_DO THIS_: Leaving out the pictures, retype all the material exactly.

——————————

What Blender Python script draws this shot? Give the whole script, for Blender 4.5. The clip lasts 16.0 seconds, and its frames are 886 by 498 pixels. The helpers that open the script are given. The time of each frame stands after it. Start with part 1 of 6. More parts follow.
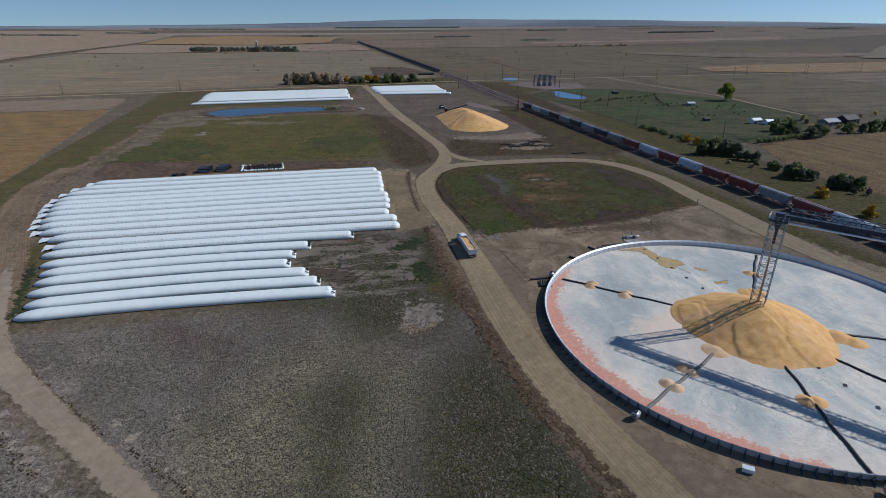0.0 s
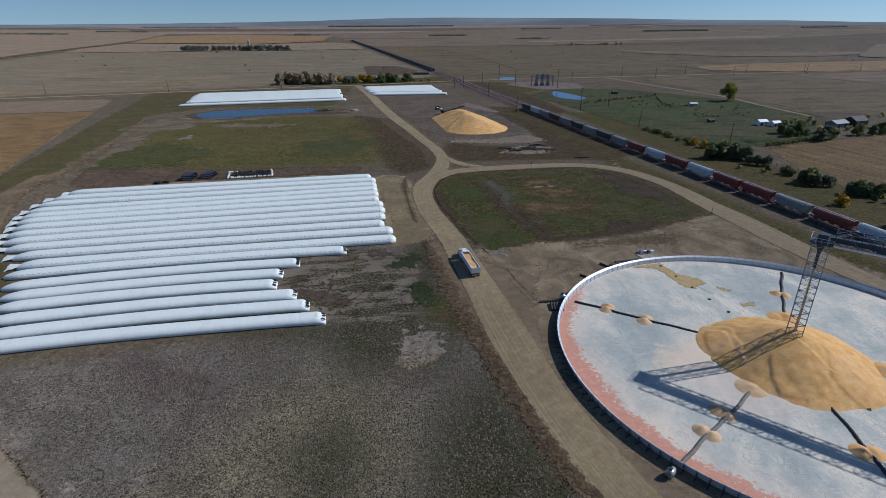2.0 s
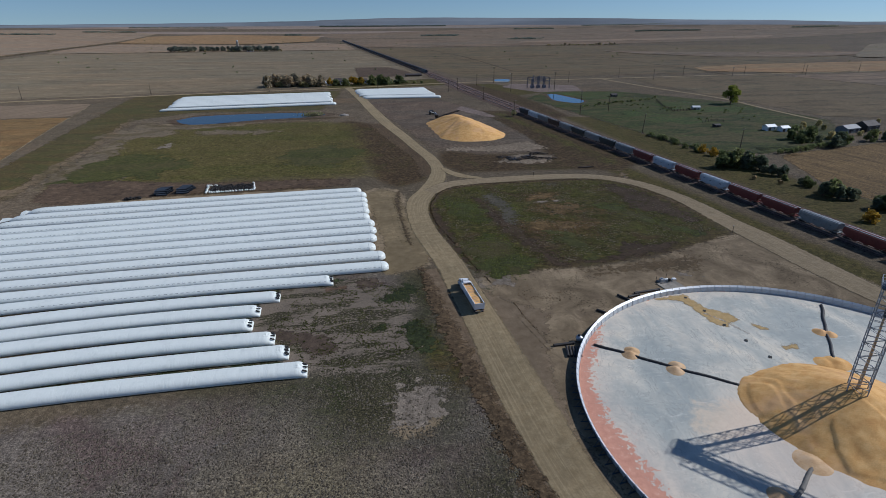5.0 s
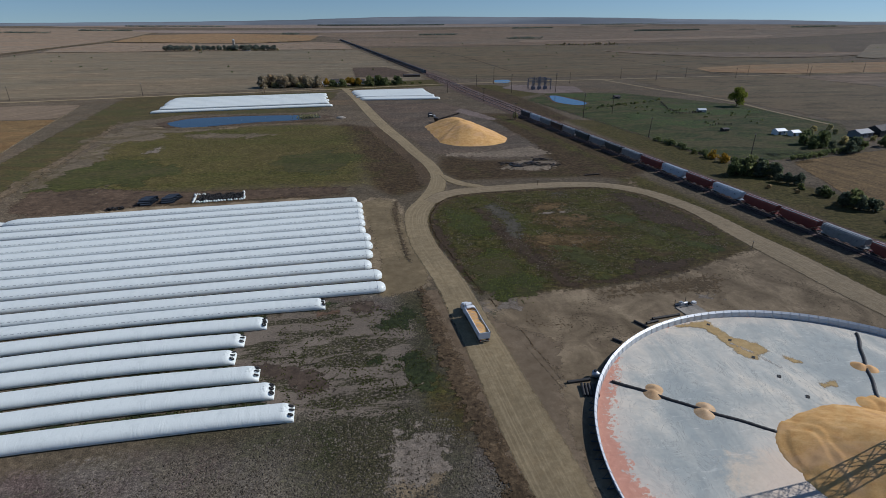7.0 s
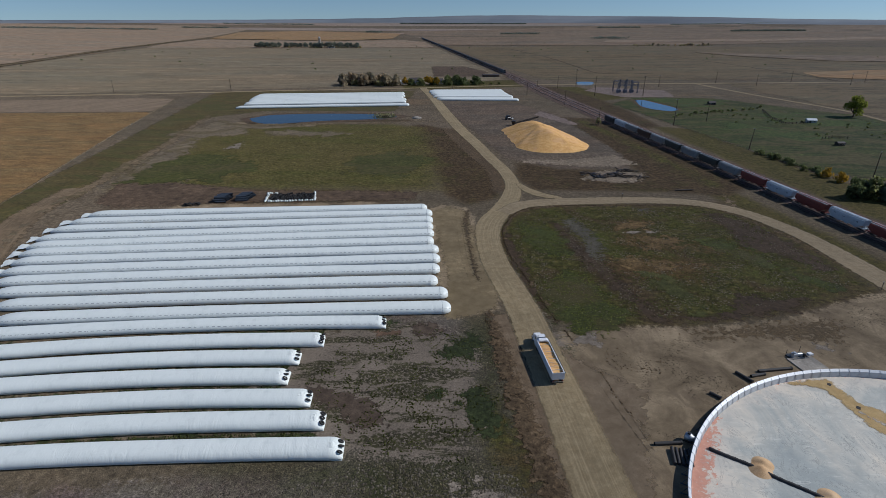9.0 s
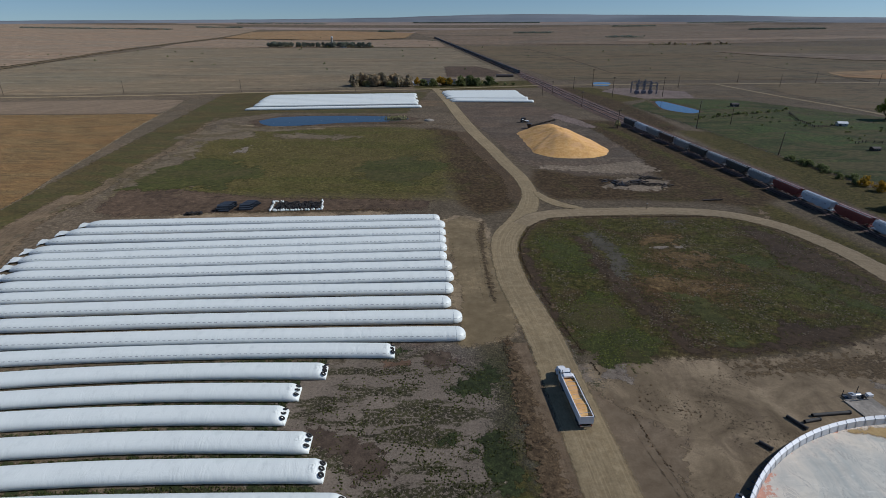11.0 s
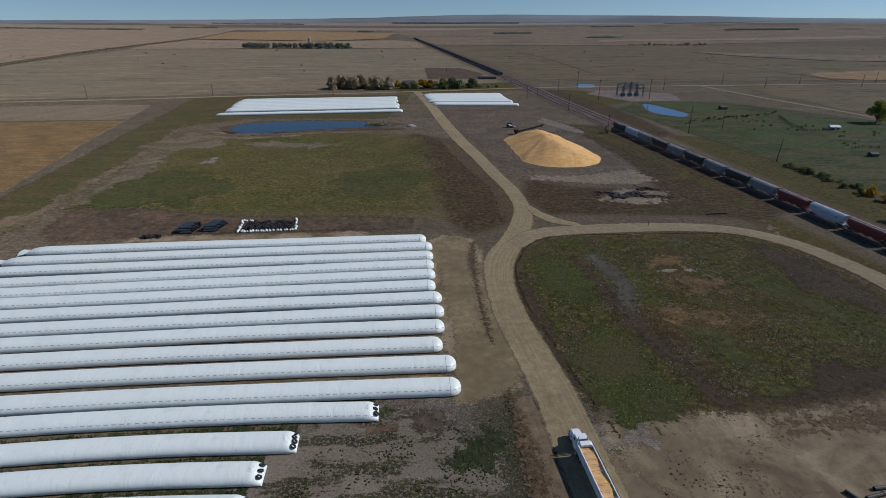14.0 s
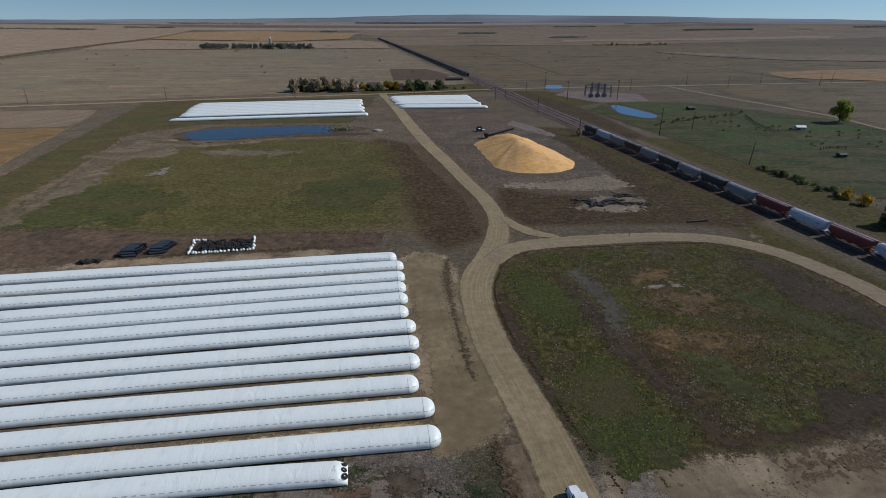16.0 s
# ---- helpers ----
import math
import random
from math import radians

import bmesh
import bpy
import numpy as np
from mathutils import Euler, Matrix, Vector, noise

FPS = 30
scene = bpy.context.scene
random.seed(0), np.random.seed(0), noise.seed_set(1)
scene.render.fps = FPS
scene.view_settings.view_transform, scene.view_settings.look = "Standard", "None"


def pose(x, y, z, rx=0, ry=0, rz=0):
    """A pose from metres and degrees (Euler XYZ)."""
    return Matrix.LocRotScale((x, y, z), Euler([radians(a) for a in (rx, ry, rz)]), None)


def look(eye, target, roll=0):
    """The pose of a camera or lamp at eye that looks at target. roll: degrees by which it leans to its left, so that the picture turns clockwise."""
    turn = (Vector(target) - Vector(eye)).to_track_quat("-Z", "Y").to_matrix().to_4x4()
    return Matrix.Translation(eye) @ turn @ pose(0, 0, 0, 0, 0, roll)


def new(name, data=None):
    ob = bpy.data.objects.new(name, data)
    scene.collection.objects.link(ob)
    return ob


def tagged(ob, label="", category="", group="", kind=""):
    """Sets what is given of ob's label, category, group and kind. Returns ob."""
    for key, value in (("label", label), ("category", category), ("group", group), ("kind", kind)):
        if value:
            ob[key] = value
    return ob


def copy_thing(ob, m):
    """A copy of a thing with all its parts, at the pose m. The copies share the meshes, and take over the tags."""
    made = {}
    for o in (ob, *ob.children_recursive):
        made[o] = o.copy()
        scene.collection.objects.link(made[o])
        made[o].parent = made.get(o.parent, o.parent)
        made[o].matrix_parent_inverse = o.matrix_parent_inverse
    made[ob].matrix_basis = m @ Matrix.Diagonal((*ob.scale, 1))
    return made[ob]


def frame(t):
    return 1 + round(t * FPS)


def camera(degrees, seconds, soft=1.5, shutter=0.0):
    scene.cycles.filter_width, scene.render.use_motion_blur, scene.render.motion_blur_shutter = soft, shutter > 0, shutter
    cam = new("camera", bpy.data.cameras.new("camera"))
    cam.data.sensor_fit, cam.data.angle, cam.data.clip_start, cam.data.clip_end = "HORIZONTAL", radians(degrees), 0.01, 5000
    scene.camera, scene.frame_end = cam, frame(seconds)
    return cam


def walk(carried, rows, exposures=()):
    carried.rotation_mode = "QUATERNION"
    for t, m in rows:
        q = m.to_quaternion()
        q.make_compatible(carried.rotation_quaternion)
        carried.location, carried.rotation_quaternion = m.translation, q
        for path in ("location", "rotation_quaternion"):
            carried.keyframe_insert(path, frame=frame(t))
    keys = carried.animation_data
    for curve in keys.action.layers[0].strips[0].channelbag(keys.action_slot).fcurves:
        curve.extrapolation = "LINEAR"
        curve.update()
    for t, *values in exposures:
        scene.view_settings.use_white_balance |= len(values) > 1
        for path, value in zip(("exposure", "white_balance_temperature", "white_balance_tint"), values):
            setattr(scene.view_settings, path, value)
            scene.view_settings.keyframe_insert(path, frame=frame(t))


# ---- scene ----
cam = camera(80.0, 16.0, soft=0.35)
PATH = [
    (0, (-0.099, -2.496, 70.581), (0.093, -0.668, 69.791), -0.2),
    (0.5, (-0.101, 1.353, 70.439), (0.093, 3.18, 69.649), -0.2),
    (1, (-0.186, 5.186, 70.474), (0.01, 7.012, 69.681), -0.2),
    (1.5, (-0.161, 8.781, 70.429), (0.046, 10.606, 69.636), -0.1),
    (2, (-0.156, 12.493, 70.538), (0.055, 14.316, 69.744), -0.2),
    (2.5, (-0.201, 16.164, 70.641), (0.014, 17.987, 69.846), -0.2),
    (3, (-0.045, 19.583, 70.764), (0.173, 21.405, 69.969), -0.2),
    (3.5, (0.087, 22.97, 70.893), (0.309, 24.791, 70.099), -0.2),
    (4, (0.178, 26.2, 70.892), (0.406, 28.021, 70.099), -0.2),
    (6.5, (1.587, 43.057, 71.915), (1.831, 44.875, 71.117), -0.2),
    (7, (1.619, 46.36, 71.864), (1.863, 48.178, 71.066), -0.1),
    (7.5, (1.754, 49.92, 72.092), (1.91, 51.746, 71.291), -0.0),
    (8, (1.841, 53.272, 72.065), (1.946, 55.102, 71.263), 0.1),
    (8.5, (1.82, 56.384, 72.101), (1.85, 58.216, 71.299), 0.2),
    (9, (1.863, 59.485, 72.198), (1.85, 61.317, 71.396), 0.1),
    (11.5, (0.714, 75.447, 72.615), (0.656, 77.277, 71.81), -0.1),
    (12, (0.379, 78.457, 72.86), (0.318, 80.287, 72.055), -0.1),
    (12.5, (-0.176, 81.847, 72.949), (-0.237, 83.677, 72.143), 0.0),
    (13, (-0.415, 85.525, 72.731), (-0.478, 87.355, 71.927), -0.1),
    (13.5, (-0.831, 89.067, 72.7), (-0.89, 90.897, 71.895), -0.1),
    (14, (-1.229, 92.445, 72.608), (-1.217, 94.277, 71.804), 0.0),
    (14.5, (-1.725, 96.022, 72.675), (-1.625, 97.85, 71.87), 0.1),
    (15, (-1.903, 99.638, 72.643), (-1.786, 101.466, 71.841), 0.0),
    (15.5, (-1.932, 103.216, 72.705), (-1.809, 105.043, 71.902), 0.0),
    (16, (-1.902, 106.877, 72.795), (-1.774, 108.704, 71.991), 0.1),
]
walk(cam, [(t, look(eye, target, roll)) for t, eye, target, roll in PATH], exposures=[(0.0, 0.13, 5850, 10), (1.0, 0.13, 5850, 10), (2.0, 0.1, 5850, 10), (3.5, 0.06, 5880, 10), (7.0, 0.0, 6020, 10), (13.0, 0.0, 6120, 10), (16.0, 0.04, 6120, 10)])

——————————

_OUTPUT OF THE EXERCISE_:
What Blender Python script draws this shot? Give the whole script, for Blender 4.5. The clip lasts 16.0 seconds, and its frames are 886 by 498 pixels. The helpers that open the script are given. The time of each frame stands after it. Start with part 1 of 6. More parts follow.
0.0 s
2.0 s
5.0 s
7.0 s
9.0 s
11.0 s
14.0 s
16.0 s
# ---- helpers ----
import math
import random
from math import radians

import bmesh
import bpy
import numpy as np
from mathutils import Euler, Matrix, Vector, noise

FPS = 30
scene = bpy.context.scene
random.seed(0), np.random.seed(0), noise.seed_set(1)
scene.render.fps = FPS
scene.view_settings.view_transform, scene.view_settings.look = "Standard", "None"


def pose(x, y, z, rx=0, ry=0, rz=0):
    """A pose from metres and degrees (Euler XYZ)."""
    return Matrix.LocRotScale((x, y, z), Euler([radians(a) for a in (rx, ry, rz)]), None)


def look(eye, target, roll=0):
    """The pose of a camera or lamp at eye that looks at target. roll: degrees by which it leans to its left, so that the picture turns clockwise."""
    turn = (Vector(target) - Vector(eye)).to_track_quat("-Z", "Y").to_matrix().to_4x4()
    return Matrix.Translation(eye) @ turn @ pose(0, 0, 0, 0, 0, roll)


def new(name, data=None):
    ob = bpy.data.objects.new(name, data)
    scene.collection.objects.link(ob)
    return ob


def tagged(ob, label="", category="", group="", kind=""):
    """Sets what is given of ob's label, category, group and kind. Returns ob."""
    for key, value in (("label", label), ("category", category), ("group", group), ("kind", kind)):
        if value:
            ob[key] = value
    return ob


def copy_thing(ob, m):
    """A copy of a thing with all its parts, at the pose m. The copies share the meshes, and take over the tags."""
    made = {}
    for o in (ob, *ob.children_recursive):
        made[o] = o.copy()
        scene.collection.objects.link(made[o])
        made[o].parent = made.get(o.parent, o.parent)
        made[o].matrix_parent_inverse = o.matrix_parent_inverse
    made[ob].matrix_basis = m @ Matrix.Diagonal((*ob.scale, 1))
    return made[ob]


def frame(t):
    return 1 + round(t * FPS)


def camera(degrees, seconds, soft=1.5, shutter=0.0):
    scene.cycles.filter_width, scene.render.use_motion_blur, scene.render.motion_blur_shutter = soft, shutter > 0, shutter
    cam = new("camera", bpy.data.cameras.new("camera"))
    cam.data.sensor_fit, cam.data.angle, cam.data.clip_start, cam.data.clip_end = "HORIZONTAL", radians(degrees), 0.01, 5000
    scene.camera, scene.frame_end = cam, frame(seconds)
    return cam


def walk(carried, rows, exposures=()):
    carried.rotation_mode = "QUATERNION"
    for t, m in rows:
        q = m.to_quaternion()
        q.make_compatible(carried.rotation_quaternion)
        carried.location, carried.rotation_quaternion = m.translation, q
        for path in ("location", "rotation_quaternion"):
            carried.keyframe_insert(path, frame=frame(t))
    keys = carried.animation_data
    for curve in keys.action.layers[0].strips[0].channelbag(keys.action_slot).fcurves:
        curve.extrapolation = "LINEAR"
        curve.update()
    for t, *values in exposures:
        scene.view_settings.use_white_balance |= len(values) > 1
        for path, value in zip(("exposure", "white_balance_temperature", "white_balance_tint"), values):
            setattr(scene.view_settings, path, value)
            scene.view_settings.keyframe_insert(path, frame=frame(t))


# ---- scene ----
cam = camera(80.0, 16.0, soft=0.35)
PATH = [
    (0, (-0.099, -2.496, 70.581), (0.093, -0.668, 69.791), -0.2),
    (0.5, (-0.101, 1.353, 70.439), (0.093, 3.18, 69.649), -0.2),
    (1, (-0.186, 5.186, 70.474), (0.01, 7.012, 69.681), -0.2),
    (1.5, (-0.161, 8.781, 70.429), (0.046, 10.606, 69.636), -0.1),
    (2, (-0.156, 12.493, 70.538), (0.055, 14.316, 69.744), -0.2),
    (2.5, (-0.201, 16.164, 70.641), (0.014, 17.987, 69.846), -0.2),
    (3, (-0.045, 19.583, 70.764), (0.173, 21.405, 69.969), -0.2),
    (3.5, (0.087, 22.97, 70.893), (0.309, 24.791, 70.099), -0.2),
    (4, (0.178, 26.2, 70.892), (0.406, 28.021, 70.099), -0.2),
    (6.5, (1.587, 43.057, 71.915), (1.831, 44.875, 71.117), -0.2),
    (7, (1.619, 46.36, 71.864), (1.863, 48.178, 71.066), -0.1),
    (7.5, (1.754, 49.92, 72.092), (1.91, 51.746, 71.291), -0.0),
    (8, (1.841, 53.272, 72.065), (1.946, 55.102, 71.263), 0.1),
    (8.5, (1.82, 56.384, 72.101), (1.85, 58.216, 71.299), 0.2),
    (9, (1.863, 59.485, 72.198), (1.85, 61.317, 71.396), 0.1),
    (11.5, (0.714, 75.447, 72.615), (0.656, 77.277, 71.81), -0.1),
    (12, (0.379, 78.457, 72.86), (0.318, 80.287, 72.055), -0.1),
    (12.5, (-0.176, 81.847, 72.949), (-0.237, 83.677, 72.143), 0.0),
    (13, (-0.415, 85.525, 72.731), (-0.478, 87.355, 71.927), -0.1),
    (13.5, (-0.831, 89.067, 72.7), (-0.89, 90.897, 71.895), -0.1),
    (14, (-1.229, 92.445, 72.608), (-1.217, 94.277, 71.804), 0.0),
    (14.5, (-1.725, 96.022, 72.675), (-1.625, 97.85, 71.87), 0.1),
    (15, (-1.903, 99.638, 72.643), (-1.786, 101.466, 71.841), 0.0),
    (15.5, (-1.932, 103.216, 72.705), (-1.809, 105.043, 71.902), 0.0),
    (16, (-1.902, 106.877, 72.795), (-1.774, 108.704, 71.991), 0.1),
]
walk(cam, [(t, look(eye, target, roll)) for t, eye, target, roll in PATH], exposures=[(0.0, 0.13, 5850, 10), (1.0, 0.13, 5850, 10), (2.0, 0.1, 5850, 10), (3.5, 0.06, 5880, 10), (7.0, 0.0, 6020, 10), (13.0, 0.0, 6120, 10), (16.0, 0.04, 6120, 10)])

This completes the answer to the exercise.